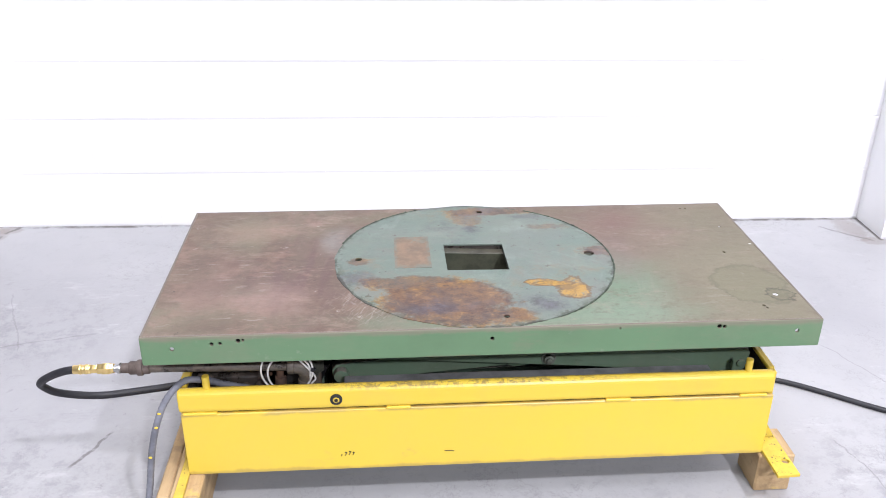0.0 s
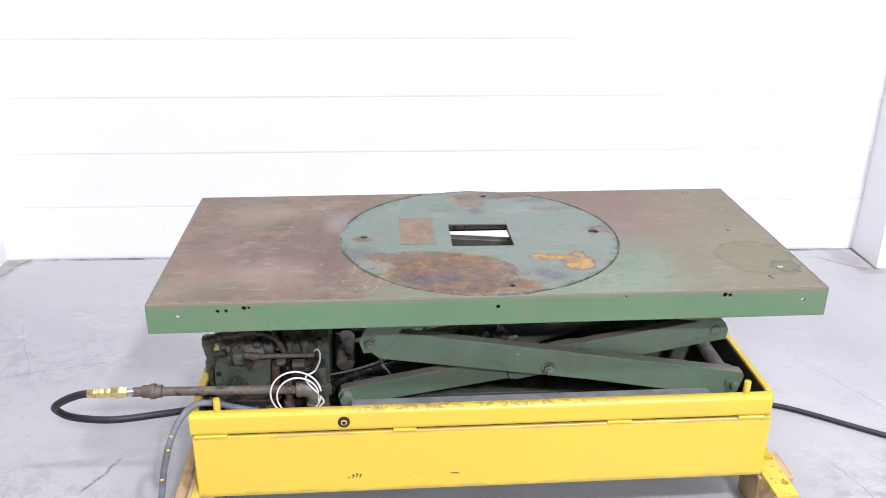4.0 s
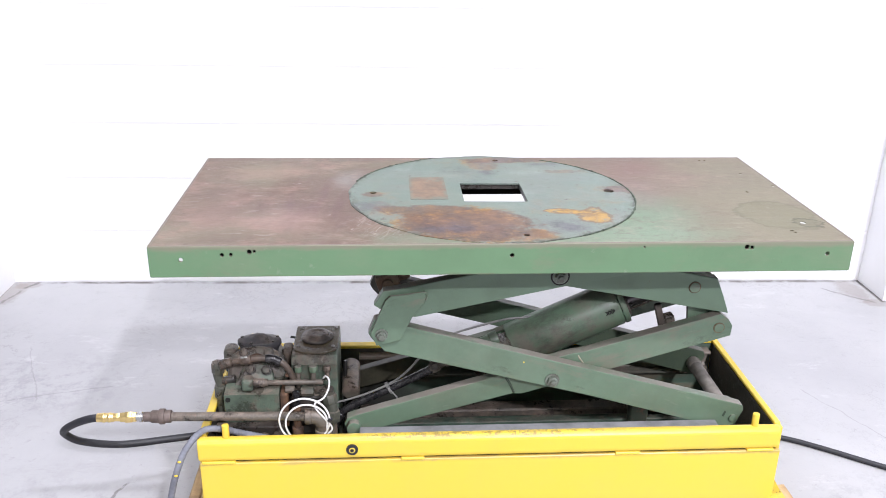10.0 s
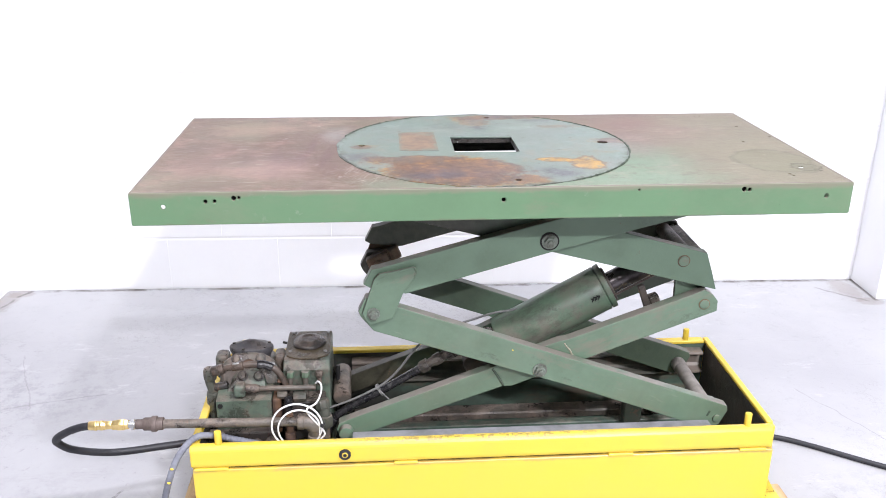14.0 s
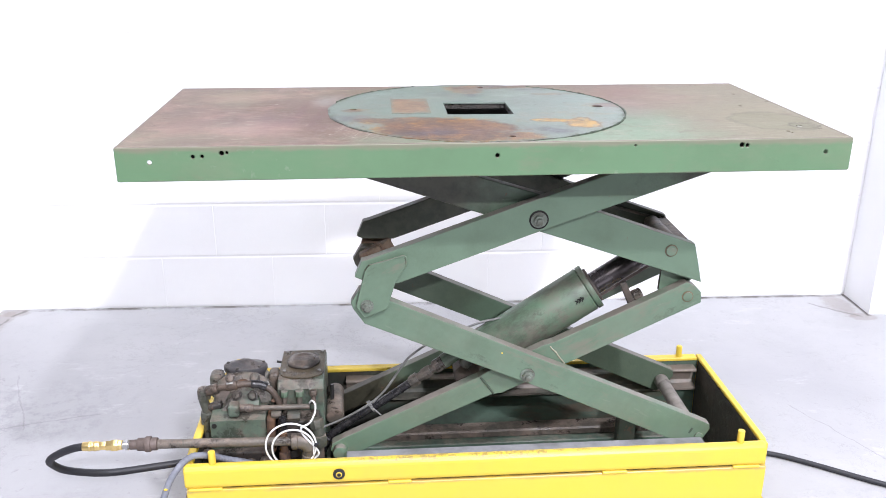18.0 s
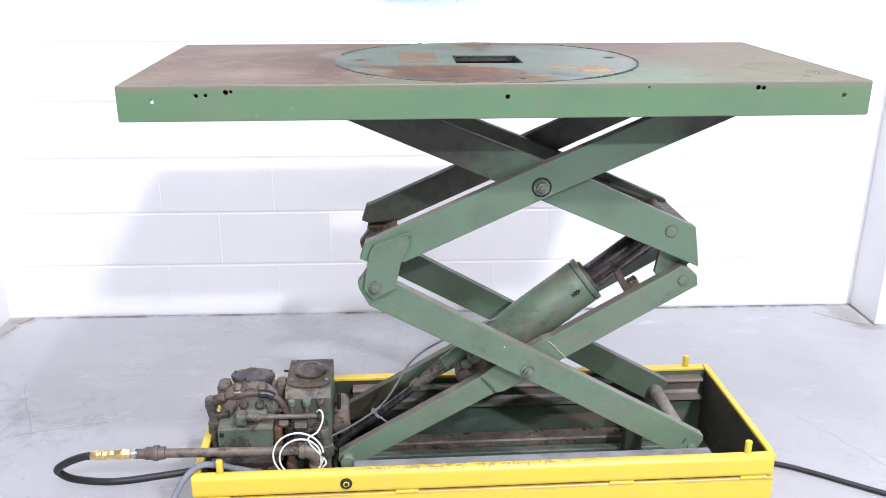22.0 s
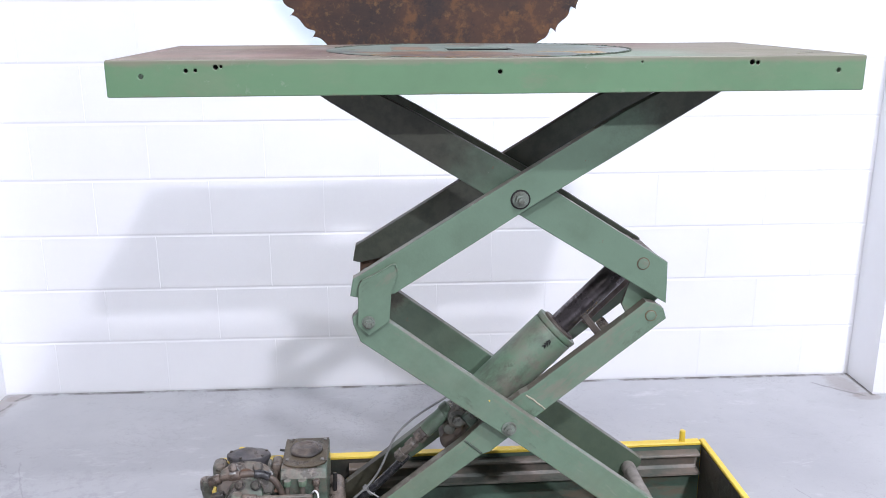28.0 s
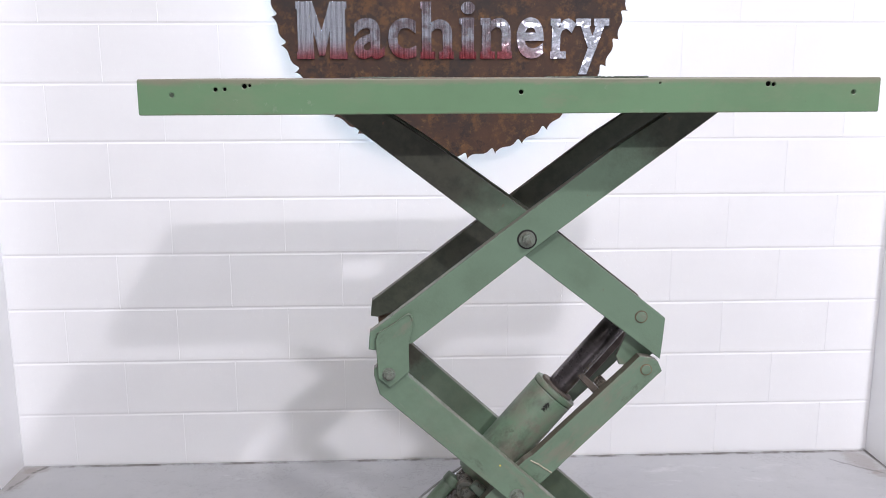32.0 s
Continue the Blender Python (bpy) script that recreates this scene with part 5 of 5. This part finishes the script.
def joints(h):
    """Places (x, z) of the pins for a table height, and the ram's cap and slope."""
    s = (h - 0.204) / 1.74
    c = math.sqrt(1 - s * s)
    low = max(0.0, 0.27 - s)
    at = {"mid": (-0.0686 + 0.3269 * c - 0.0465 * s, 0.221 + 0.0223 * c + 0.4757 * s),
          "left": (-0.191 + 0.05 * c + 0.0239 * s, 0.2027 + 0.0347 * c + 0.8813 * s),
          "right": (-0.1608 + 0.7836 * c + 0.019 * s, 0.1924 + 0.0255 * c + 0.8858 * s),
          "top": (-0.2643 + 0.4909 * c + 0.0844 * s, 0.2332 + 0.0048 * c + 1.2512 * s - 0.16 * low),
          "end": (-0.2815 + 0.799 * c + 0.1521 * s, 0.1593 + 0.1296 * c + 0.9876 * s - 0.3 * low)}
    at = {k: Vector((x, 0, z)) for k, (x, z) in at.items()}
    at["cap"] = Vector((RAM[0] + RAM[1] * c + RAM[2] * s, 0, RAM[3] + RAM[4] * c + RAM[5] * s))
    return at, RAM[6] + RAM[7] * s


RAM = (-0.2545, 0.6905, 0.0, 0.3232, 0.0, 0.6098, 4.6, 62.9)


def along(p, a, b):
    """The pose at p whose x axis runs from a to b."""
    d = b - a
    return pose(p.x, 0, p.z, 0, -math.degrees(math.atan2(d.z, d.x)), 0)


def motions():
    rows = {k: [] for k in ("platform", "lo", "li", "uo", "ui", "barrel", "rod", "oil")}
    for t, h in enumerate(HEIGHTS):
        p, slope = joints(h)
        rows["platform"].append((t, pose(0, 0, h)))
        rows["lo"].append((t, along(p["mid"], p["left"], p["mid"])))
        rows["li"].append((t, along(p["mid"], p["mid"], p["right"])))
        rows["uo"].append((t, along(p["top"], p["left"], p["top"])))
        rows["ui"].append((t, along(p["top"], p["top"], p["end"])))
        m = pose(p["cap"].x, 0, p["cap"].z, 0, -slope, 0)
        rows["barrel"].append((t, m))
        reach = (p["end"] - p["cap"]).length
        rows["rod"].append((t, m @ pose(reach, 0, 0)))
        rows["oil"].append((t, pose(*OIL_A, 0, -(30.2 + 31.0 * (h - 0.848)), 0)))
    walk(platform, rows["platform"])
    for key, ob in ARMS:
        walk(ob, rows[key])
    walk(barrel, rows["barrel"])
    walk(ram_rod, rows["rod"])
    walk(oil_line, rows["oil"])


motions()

++++++++

## Exercise aim
Omit the pictures and reproduce the listing exactly.

## Output for this task
0.0 s
4.0 s
10.0 s
14.0 s
18.0 s
22.0 s
28.0 s
32.0 s
Continue the Blender Python (bpy) script that recreates this scene with part 5 of 5. This part finishes the script.
def joints(h):
    """Places (x, z) of the pins for a table height, and the ram's cap and slope."""
    s = (h - 0.204) / 1.74
    c = math.sqrt(1 - s * s)
    low = max(0.0, 0.27 - s)
    at = {"mid": (-0.0686 + 0.3269 * c - 0.0465 * s, 0.221 + 0.0223 * c + 0.4757 * s),
          "left": (-0.191 + 0.05 * c + 0.0239 * s, 0.2027 + 0.0347 * c + 0.8813 * s),
          "right": (-0.1608 + 0.7836 * c + 0.019 * s, 0.1924 + 0.0255 * c + 0.8858 * s),
          "top": (-0.2643 + 0.4909 * c + 0.0844 * s, 0.2332 + 0.0048 * c + 1.2512 * s - 0.16 * low),
          "end": (-0.2815 + 0.799 * c + 0.1521 * s, 0.1593 + 0.1296 * c + 0.9876 * s - 0.3 * low)}
    at = {k: Vector((x, 0, z)) for k, (x, z) in at.items()}
    at["cap"] = Vector((RAM[0] + RAM[1] * c + RAM[2] * s, 0, RAM[3] + RAM[4] * c + RAM[5] * s))
    return at, RAM[6] + RAM[7] * s


RAM = (-0.2545, 0.6905, 0.0, 0.3232, 0.0, 0.6098, 4.6, 62.9)


def along(p, a, b):
    """The pose at p whose x axis runs from a to b."""
    d = b - a
    return pose(p.x, 0, p.z, 0, -math.degrees(math.atan2(d.z, d.x)), 0)


def motions():
    rows = {k: [] for k in ("platform", "lo", "li", "uo", "ui", "barrel", "rod", "oil")}
    for t, h in enumerate(HEIGHTS):
        p, slope = joints(h)
        rows["platform"].append((t, pose(0, 0, h)))
        rows["lo"].append((t, along(p["mid"], p["left"], p["mid"])))
        rows["li"].append((t, along(p["mid"], p["mid"], p["right"])))
        rows["uo"].append((t, along(p["top"], p["left"], p["top"])))
        rows["ui"].append((t, along(p["top"], p["top"], p["end"])))
        m = pose(p["cap"].x, 0, p["cap"].z, 0, -slope, 0)
        rows["barrel"].append((t, m))
        reach = (p["end"] - p["cap"]).length
        rows["rod"].append((t, m @ pose(reach, 0, 0)))
        rows["oil"].append((t, pose(*OIL_A, 0, -(30.2 + 31.0 * (h - 0.848)), 0)))
    walk(platform, rows["platform"])
    for key, ob in ARMS:
        walk(ob, rows[key])
    walk(barrel, rows["barrel"])
    walk(ram_rod, rows["rod"])
    walk(oil_line, rows["oil"])


motions()